Task to carry out:
Output every line of the material exactly, omitting images.

Provided material:
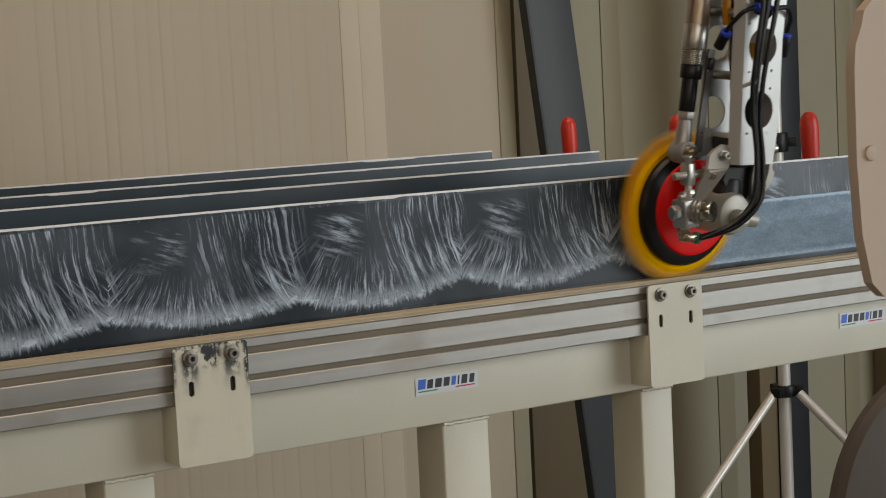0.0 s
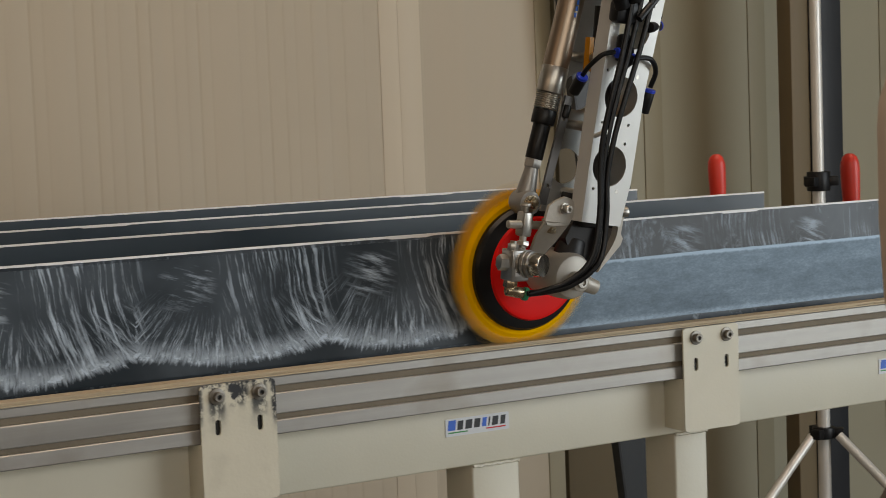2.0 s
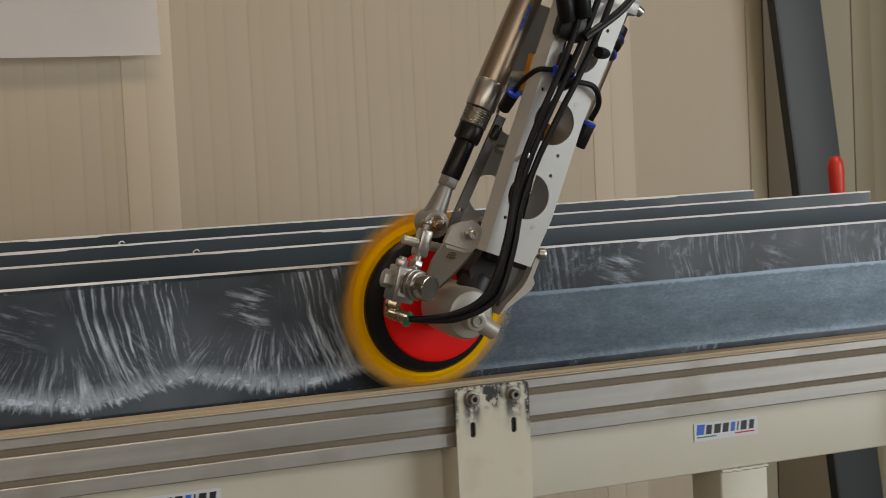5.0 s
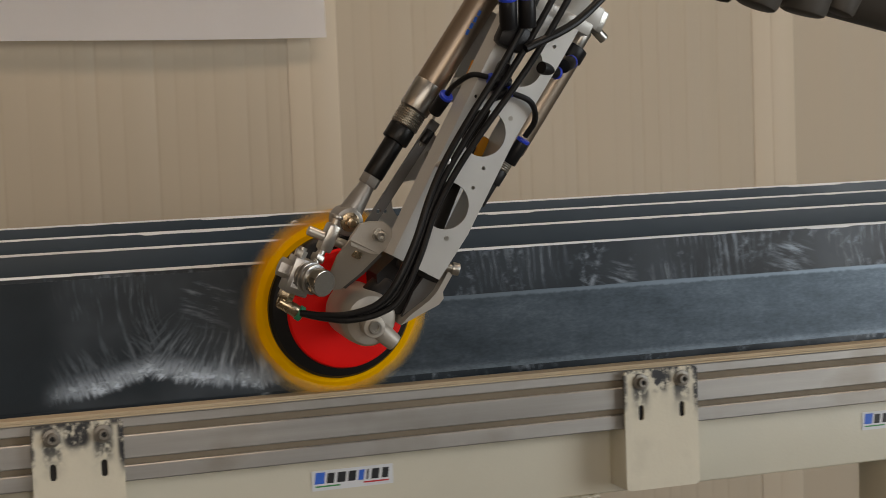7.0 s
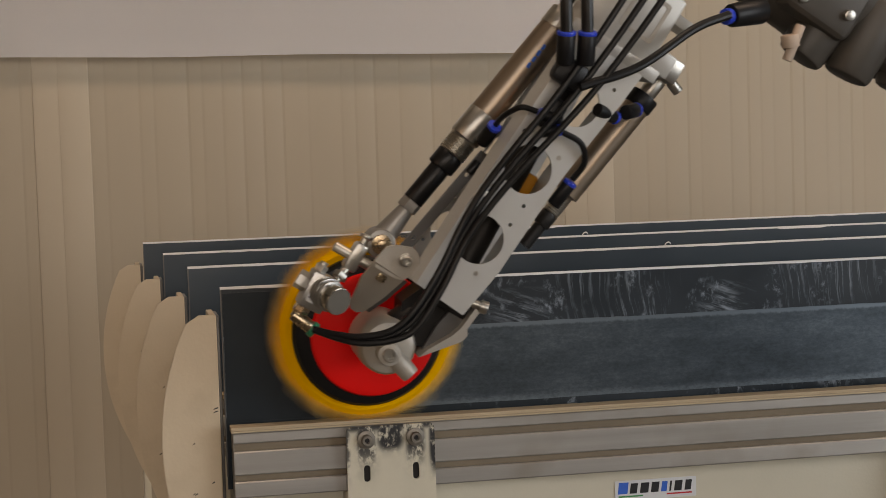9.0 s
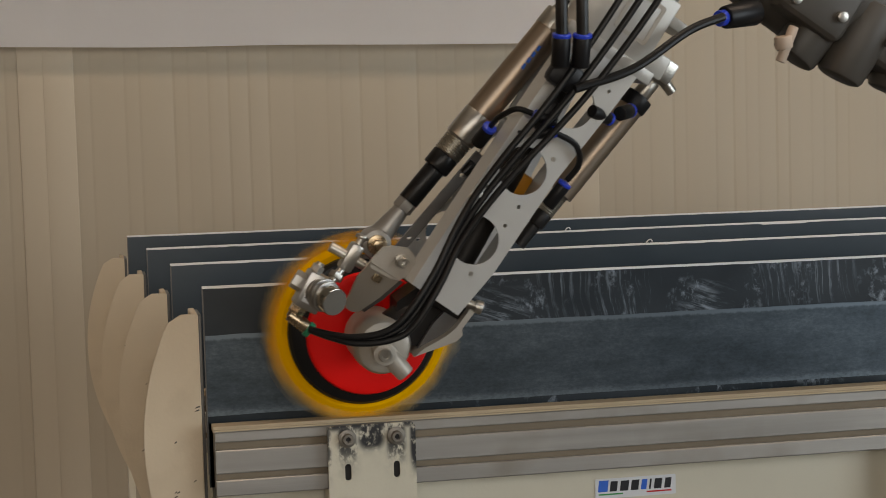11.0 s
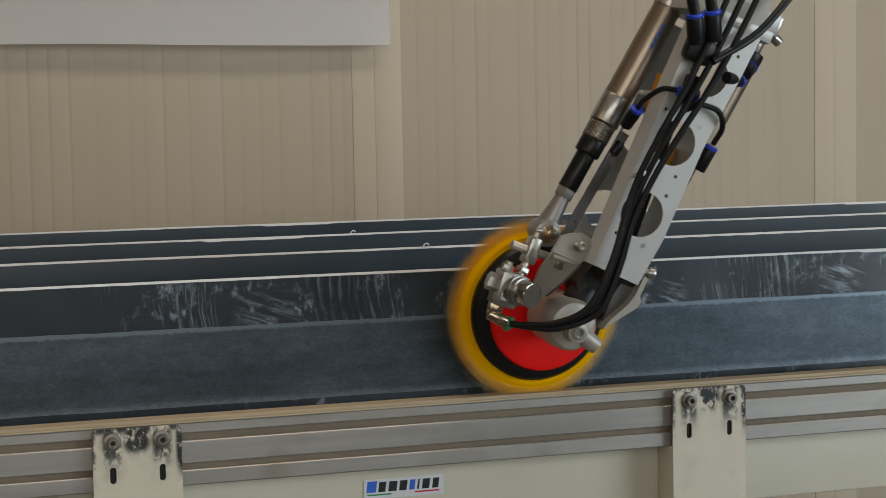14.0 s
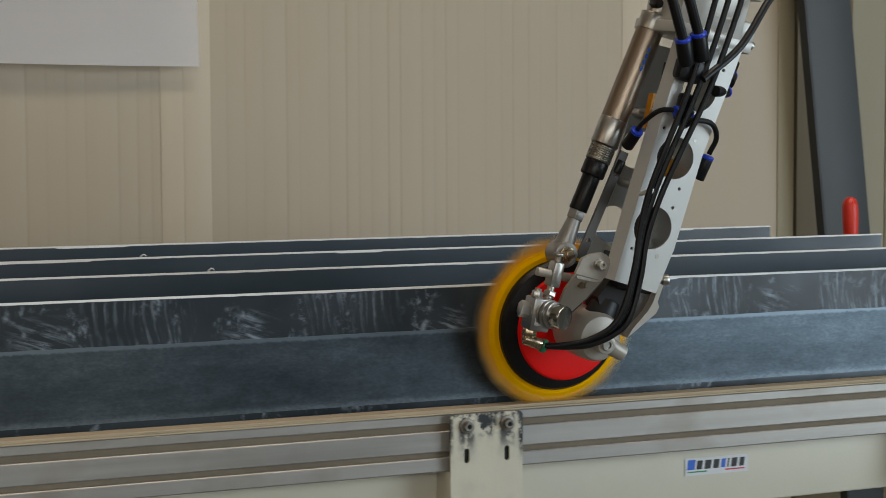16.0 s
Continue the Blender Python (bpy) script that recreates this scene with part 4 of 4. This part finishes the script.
    box(bm, (-0.012, -0.157, 0.184), (-0.006, -0.150, 0.190), 0.0006)
    part("cable_tie", bm, WHITE_TUBE, t, "pale cable tie")

    for ob in t.children:
        if ob.name.split(".")[0] in ("air_hose", "push_fitting", "manifold", "cable_tie"):
            ob.location = (-0.002, -0.010, 0.001)
    # mounting block, flange and robot wrist
    bm = bmesh.new()
    box(bm, (-0.018, -0.140, 0.372), (0.088, -0.040, 0.386), 0.002)
    box(bm, (-0.012, -0.128, 0.386), (0.078, -0.046, 0.462), 0.003)
    box(bm, (0.078, -0.112, 0.386), (0.106, -0.064, 0.412), 0.003)
    mount = part("mount_block", bm, ROBOT_GREY, t, "grey machined mounting block")
    bm = bmesh.new()
    plate(bm, rounded(0.026, 0.405, 0.066, 0.45, 0.003), [rounded(0.030, 0.409, 0.062, 0.446, 0.002)], -0.1286, -0.1279)
    part("engraved_frame", bm, CAST, mount)
    bm = bmesh.new()
    rod(bm, (0.035, -0.085, 0.462), (0.045, -0.085, 0.505), 0.046, n=40, bevel=0.003)
    flange = part("tool_flange", bm, ROBOT_GREY, t, "pale round tool flange")
    bm = bmesh.new()
    rod(bm, (0.045, -0.085, 0.505), (0.05, -0.085, 0.53), 0.056, n=40, bevel=0.004)
    rod(bm, (0.05, -0.085, 0.53), (0.055, -0.085, 0.60), 0.048, n=40, bevel=0.004)
    part("wrist_joint", bm, ROBOT_DARK, t, "dark robot wrist joint")
    bm = bmesh.new()
    rod(bm, (0.13, -0.03, 0.580), (0.31, -0.02, 0.590), 0.066, 0.078, n=40, bevel=0.012)
    rod(bm, (0.30, -0.02, 0.600), (0.56, 0.0, 0.668), 0.078, 0.085, n=40, bevel=0.012)
    part("wrist_link", bm, ROBOT_DARK, t, "dark cast robot wrist link")
    for lo, hi in (((0.175, -0.10, 0.525), (0.262, -0.02, 0.60)), ((0.300, -0.09, 0.535), (0.350, -0.01, 0.60))):
        bm = bmesh.new()
        box(bm, lo, hi, 0.012, 3)
        part("link_cover", bm, ROBOT_DARK, t)
    for a, b, r0, r1 in (((0.245, -0.06, 0.57), (0.238, -0.06, 0.493), 0.030, 0.026), ((0.285, -0.07, 0.59), (0.292, -0.07, 0.502), 0.034, 0.026),
                         ((0.350, -0.05, 0.60), (0.364, -0.05, 0.526), 0.036, 0.028), ((0.400, -0.06, 0.60), (0.402, -0.06, 0.545), 0.022, 0.019)):
        bm = bmesh.new()
        rod(bm, a, b, r0, r1, n=28, bevel=0.006)
        part("link_casting", bm, ROBOT_DARK, t)
    for x, z, r in ((0.190, 0.540, 0.006), (0.245, 0.552, 0.006), (0.312, 0.562, 0.005), (0.338, 0.562, 0.005)):
        bm = bmesh.new()
        rod(bm, (x, -0.088, z), (x, -0.106, z), r, n=16, bevel=0.001)
        part("link_bolt", bm, STEEL, t)
    bm = bmesh.new()
    rod(bm, (0.128, -0.115, 0.478), (0.160, -0.095, 0.505), 0.012, 0.015, n=20, bevel=0.002)
    hosefit = part("hose_coupling", bm, BLACK_PLASTIC, t, "black hose coupling")
    bm = bmesh.new()
    rod(bm, (0.122, -0.119, 0.473), (0.128, -0.115, 0.478), 0.0085, n=20, bevel=0.001)
    part("release_ring", bm, BLUE, hosefit, "blue release ring")
    bm = bmesh.new()
    box(bm, (0.078, -0.105, 0.440), (0.108, -0.060, 0.452), 0.002)
    part("side_lug", bm, ROBOT_GREY, t)
    bm = bmesh.new()
    rod(bm, (0.205, -0.10, 0.515), (0.213, -0.10, 0.476), 0.0055, n=14, bevel=0.001)
    rod(bm, (0.200, -0.10, 0.500), (0.209, -0.10, 0.490), 0.0095, n=14, bevel=0.001)
    part("cable_gland", bm, COVER, t, "pale cable gland")
    return t, wheel


tool, wheel = sanding_tool()
tool.scale = (1.029, 1.029, 1.029)

# ---- movement ----
TOOL_ROWS = [
    (0.0, 0.7825, 1.1225, -1.30), (0.5, 0.7018, 1.1225, 0.32), (1.0, 0.6191, 1.1225, 2.43), (1.5, 0.5354, 1.1225, 4.45), (2.0, 0.4516, 1.1225, 6.47),
    (2.5, 0.3679, 1.1225, 8.43), (3.0, 0.2832, 1.1225, 10.45), (3.5, 0.2006, 1.1225, 12.18), (4.0, 0.1176, 1.1225, 14.10), (4.5, 0.0360, 1.1225, 16.03),
    (7.0, -0.3713, 1.1225, 26.10), (7.5, -0.4518, 1.1225, 27.88), (8.0, -0.5334, 1.1225, 29.55), (8.5, -0.6139, 1.1225, 31.33), (9.0, -0.6945, 1.1225, 33.05),
    (9.4, -0.7594, 1.1225, 34.55), (9.8, -0.8182, 1.1225, 35.91), (10.1, -0.8221, 1.1225, 35.95), (10.5, -0.7660, 1.1225, 34.80), (11.5, -0.6017, 1.1225, 31.28),
    (12.0, -0.5195, 1.1225, 29.35), (12.5, -0.4378, 1.1225, 27.48), (13.0, -0.3571, 1.1225, 25.65), (13.5, -0.2754, 1.1225, 23.78), (14.0, -0.1937, 1.1225, 21.80),
    (14.5, -0.1129, 1.1225, 20.02), (15.0, -0.0322, 1.1225, 17.95), (15.5, 0.0495, 1.1225, 15.78), (16.0, 0.1322, 1.1225, 13.60),
]


def tool_pose(x, z, lean_deg):
    return Matrix.Translation((x, 0.02, z)) @ Matrix.Rotation(radians(0.75), 4, "Z") @ Matrix.Rotation(radians(5.8), 4, "X") @ Matrix.Rotation(radians(lean_deg), 4, "Y")


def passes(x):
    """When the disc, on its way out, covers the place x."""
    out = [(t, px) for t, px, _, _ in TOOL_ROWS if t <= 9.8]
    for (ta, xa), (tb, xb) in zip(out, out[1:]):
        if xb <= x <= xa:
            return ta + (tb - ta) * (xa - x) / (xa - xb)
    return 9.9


def motions():
    walk(tool, [(t, tool_pose(x, z, a)) for t, x, z, a in TOOL_ROWS])
    spin = [(k / 30, Matrix.Rotation(radians(71.0 * k), 4, "Y")) for k in range(0, 481)]
    walk(wheel, spin)
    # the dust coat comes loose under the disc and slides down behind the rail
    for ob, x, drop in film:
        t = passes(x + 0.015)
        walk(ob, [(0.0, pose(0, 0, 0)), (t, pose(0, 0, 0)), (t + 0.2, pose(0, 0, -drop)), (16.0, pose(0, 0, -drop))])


motions()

Answer for the task:
0.0 s
2.0 s
5.0 s
7.0 s
9.0 s
11.0 s
14.0 s
16.0 s
Continue the Blender Python (bpy) script that recreates this scene with part 4 of 4. This part finishes the script.
    box(bm, (-0.012, -0.157, 0.184), (-0.006, -0.150, 0.190), 0.0006)
    part("cable_tie", bm, WHITE_TUBE, t, "pale cable tie")

    for ob in t.children:
        if ob.name.split(".")[0] in ("air_hose", "push_fitting", "manifold", "cable_tie"):
            ob.location = (-0.002, -0.010, 0.001)
    # mounting block, flange and robot wrist
    bm = bmesh.new()
    box(bm, (-0.018, -0.140, 0.372), (0.088, -0.040, 0.386), 0.002)
    box(bm, (-0.012, -0.128, 0.386), (0.078, -0.046, 0.462), 0.003)
    box(bm, (0.078, -0.112, 0.386), (0.106, -0.064, 0.412), 0.003)
    mount = part("mount_block", bm, ROBOT_GREY, t, "grey machined mounting block")
    bm = bmesh.new()
    plate(bm, rounded(0.026, 0.405, 0.066, 0.45, 0.003), [rounded(0.030, 0.409, 0.062, 0.446, 0.002)], -0.1286, -0.1279)
    part("engraved_frame", bm, CAST, mount)
    bm = bmesh.new()
    rod(bm, (0.035, -0.085, 0.462), (0.045, -0.085, 0.505), 0.046, n=40, bevel=0.003)
    flange = part("tool_flange", bm, ROBOT_GREY, t, "pale round tool flange")
    bm = bmesh.new()
    rod(bm, (0.045, -0.085, 0.505), (0.05, -0.085, 0.53), 0.056, n=40, bevel=0.004)
    rod(bm, (0.05, -0.085, 0.53), (0.055, -0.085, 0.60), 0.048, n=40, bevel=0.004)
    part("wrist_joint", bm, ROBOT_DARK, t, "dark robot wrist joint")
    bm = bmesh.new()
    rod(bm, (0.13, -0.03, 0.580), (0.31, -0.02, 0.590), 0.066, 0.078, n=40, bevel=0.012)
    rod(bm, (0.30, -0.02, 0.600), (0.56, 0.0, 0.668), 0.078, 0.085, n=40, bevel=0.012)
    part("wrist_link", bm, ROBOT_DARK, t, "dark cast robot wrist link")
    for lo, hi in (((0.175, -0.10, 0.525), (0.262, -0.02, 0.60)), ((0.300, -0.09, 0.535), (0.350, -0.01, 0.60))):
        bm = bmesh.new()
        box(bm, lo, hi, 0.012, 3)
        part("link_cover", bm, ROBOT_DARK, t)
    for a, b, r0, r1 in (((0.245, -0.06, 0.57), (0.238, -0.06, 0.493), 0.030, 0.026), ((0.285, -0.07, 0.59), (0.292, -0.07, 0.502), 0.034, 0.026),
                         ((0.350, -0.05, 0.60), (0.364, -0.05, 0.526), 0.036, 0.028), ((0.400, -0.06, 0.60), (0.402, -0.06, 0.545), 0.022, 0.019)):
        bm = bmesh.new()
        rod(bm, a, b, r0, r1, n=28, bevel=0.006)
        part("link_casting", bm, ROBOT_DARK, t)
    for x, z, r in ((0.190, 0.540, 0.006), (0.245, 0.552, 0.006), (0.312, 0.562, 0.005), (0.338, 0.562, 0.005)):
        bm = bmesh.new()
        rod(bm, (x, -0.088, z), (x, -0.106, z), r, n=16, bevel=0.001)
        part("link_bolt", bm, STEEL, t)
    bm = bmesh.new()
    rod(bm, (0.128, -0.115, 0.478), (0.160, -0.095, 0.505), 0.012, 0.015, n=20, bevel=0.002)
    hosefit = part("hose_coupling", bm, BLACK_PLASTIC, t, "black hose coupling")
    bm = bmesh.new()
    rod(bm, (0.122, -0.119, 0.473), (0.128, -0.115, 0.478), 0.0085, n=20, bevel=0.001)
    part("release_ring", bm, BLUE, hosefit, "blue release ring")
    bm = bmesh.new()
    box(bm, (0.078, -0.105, 0.440), (0.108, -0.060, 0.452), 0.002)
    part("side_lug", bm, ROBOT_GREY, t)
    bm = bmesh.new()
    rod(bm, (0.205, -0.10, 0.515), (0.213, -0.10, 0.476), 0.0055, n=14, bevel=0.001)
    rod(bm, (0.200, -0.10, 0.500), (0.209, -0.10, 0.490), 0.0095, n=14, bevel=0.001)
    part("cable_gland", bm, COVER, t, "pale cable gland")
    return t, wheel


tool, wheel = sanding_tool()
tool.scale = (1.029, 1.029, 1.029)

# ---- movement ----
TOOL_ROWS = [
    (0.0, 0.7825, 1.1225, -1.30), (0.5, 0.7018, 1.1225, 0.32), (1.0, 0.6191, 1.1225, 2.43), (1.5, 0.5354, 1.1225, 4.45), (2.0, 0.4516, 1.1225, 6.47),
    (2.5, 0.3679, 1.1225, 8.43), (3.0, 0.2832, 1.1225, 10.45), (3.5, 0.2006, 1.1225, 12.18), (4.0, 0.1176, 1.1225, 14.10), (4.5, 0.0360, 1.1225, 16.03),
    (7.0, -0.3713, 1.1225, 26.10), (7.5, -0.4518, 1.1225, 27.88), (8.0, -0.5334, 1.1225, 29.55), (8.5, -0.6139, 1.1225, 31.33), (9.0, -0.6945, 1.1225, 33.05),
    (9.4, -0.7594, 1.1225, 34.55), (9.8, -0.8182, 1.1225, 35.91), (10.1, -0.8221, 1.1225, 35.95), (10.5, -0.7660, 1.1225, 34.80), (11.5, -0.6017, 1.1225, 31.28),
    (12.0, -0.5195, 1.1225, 29.35), (12.5, -0.4378, 1.1225, 27.48), (13.0, -0.3571, 1.1225, 25.65), (13.5, -0.2754, 1.1225, 23.78), (14.0, -0.1937, 1.1225, 21.80),
    (14.5, -0.1129, 1.1225, 20.02), (15.0, -0.0322, 1.1225, 17.95), (15.5, 0.0495, 1.1225, 15.78), (16.0, 0.1322, 1.1225, 13.60),
]


def tool_pose(x, z, lean_deg):
    return Matrix.Translation((x, 0.02, z)) @ Matrix.Rotation(radians(0.75), 4, "Z") @ Matrix.Rotation(radians(5.8), 4, "X") @ Matrix.Rotation(radians(lean_deg), 4, "Y")


def passes(x):
    """When the disc, on its way out, covers the place x."""
    out = [(t, px) for t, px, _, _ in TOOL_ROWS if t <= 9.8]
    for (ta, xa), (tb, xb) in zip(out, out[1:]):
        if xb <= x <= xa:
            return ta + (tb - ta) * (xa - x) / (xa - xb)
    return 9.9


def motions():
    walk(tool, [(t, tool_pose(x, z, a)) for t, x, z, a in TOOL_ROWS])
    spin = [(k / 30, Matrix.Rotation(radians(71.0 * k), 4, "Y")) for k in range(0, 481)]
    walk(wheel, spin)
    # the dust coat comes loose under the disc and slides down behind the rail
    for ob, x, drop in film:
        t = passes(x + 0.015)
        walk(ob, [(0.0, pose(0, 0, 0)), (t, pose(0, 0, 0)), (t + 0.2, pose(0, 0, -drop)), (16.0, pose(0, 0, -drop))])


motions()